Pire encore, les ayants droits disent avoir subi des pressions de la part des autorités locales pour intégrer des intrus dans la liste, «désireux d’investir dans la commune». «Sur quelle base on nous impose d’intégrer ces gens qui ne font pas partie de la collectivité territoriale. Cela va à l’encontre des chantiers mis en place par Sa Majesté. Le chantier royal visait à faire des terres collectives un levier pour le développement économique et social et non un facteur d’instabilité», précise l’un des ayants droits.
Cela dit, dans la province de Chichaoua, la melkisation des terres agricoles compte aussi à son actif des succès stories. Des exemples réussis d’intégration où le foncier rural est dynamisé, et où des opportunités d’emplois sont créées.

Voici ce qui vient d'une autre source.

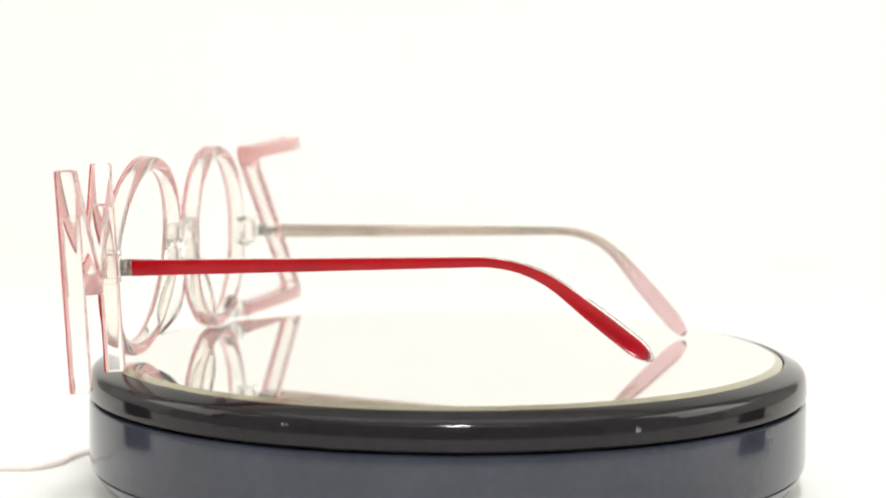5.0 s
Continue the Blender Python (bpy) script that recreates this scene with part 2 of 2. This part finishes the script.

L’opération de melkisation, qui, pour rappel, a pour finalité de garantir un développement inclusif aux populations ciblées, vise à dynamiser l’investissement en milieu rural et à créer des opportunités d’emploi à même d’endiguer les flux migratoires des zones rurales vers les villes. Un engagement perpétué par la feuille de route en cours -Génération Green 2020-2030- dont l’objectif à terme est de valoriser le travail de la terre, et favoriser l’émergence d’une classe moyenne agricole.